Kentucky bill would set highway protest rules

By Keith Goble, Land Line state legislative editor | 11/17/2017

An effort underway in the Kentucky Legislature concerns protests that spill onto roadways.

The issue has been prevalent at statehouses around the country over the past couple of years. Some legislators have advocated for rules to be put into place to address activities that shut down major highways.

To date, states including South Dakota and Tennessee have enacted rules to deter highway protests through stiff fines and punishments. Governors in Arkansas and Minnesota vetoed similar efforts in the past year.

Advocates say efforts to keep protests off busy roadways are a common-sense way to help ensure public safety. Critics, including the American Civil Liberties Union, view efforts to punish protesters as violations of the First Amendment.

Kentucky state Rep. Wesley Morgan, R-Richmond, wants the issue addressed through legislation in the coming months. He has filed for consideration during the 2018 regular session a proposal that would protect drivers who unintentionally strike pedestrians in certain situations.

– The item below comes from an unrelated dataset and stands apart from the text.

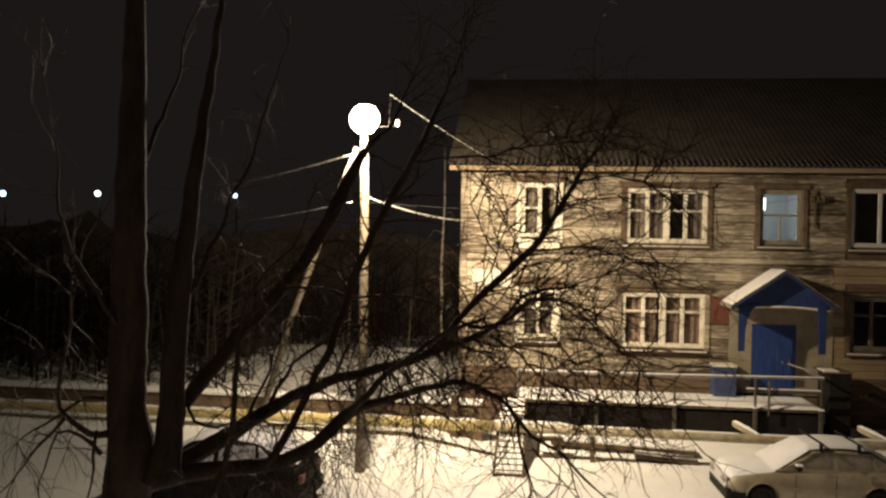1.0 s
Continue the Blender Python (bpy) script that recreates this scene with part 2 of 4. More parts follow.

Specifically, motorists and truck drivers would not be held criminally or civilly liable for causing injury or death to a person obstructing traffic on a public street, road or highway during a protest where a permit was not granted.

Similar efforts were debated in recent months in states that include Florida, Minnesota, North Carolina, Tennessee and Texas.

Morgan’s proposal also would forbid a person from concealing their identity within 500 feet of a protest site. Protesters wearing protective gear, including shields and armor, would also be off limits. In addition, carrying a deadly weapon would be prohibited.

The effort would also prohibit people from interfering with police duties during a protest.

Violators would face up to one year behind bars and a $500 fine.

The draft legislation awaits denotation as a bill. The Kentucky regular session begins Jan. 2.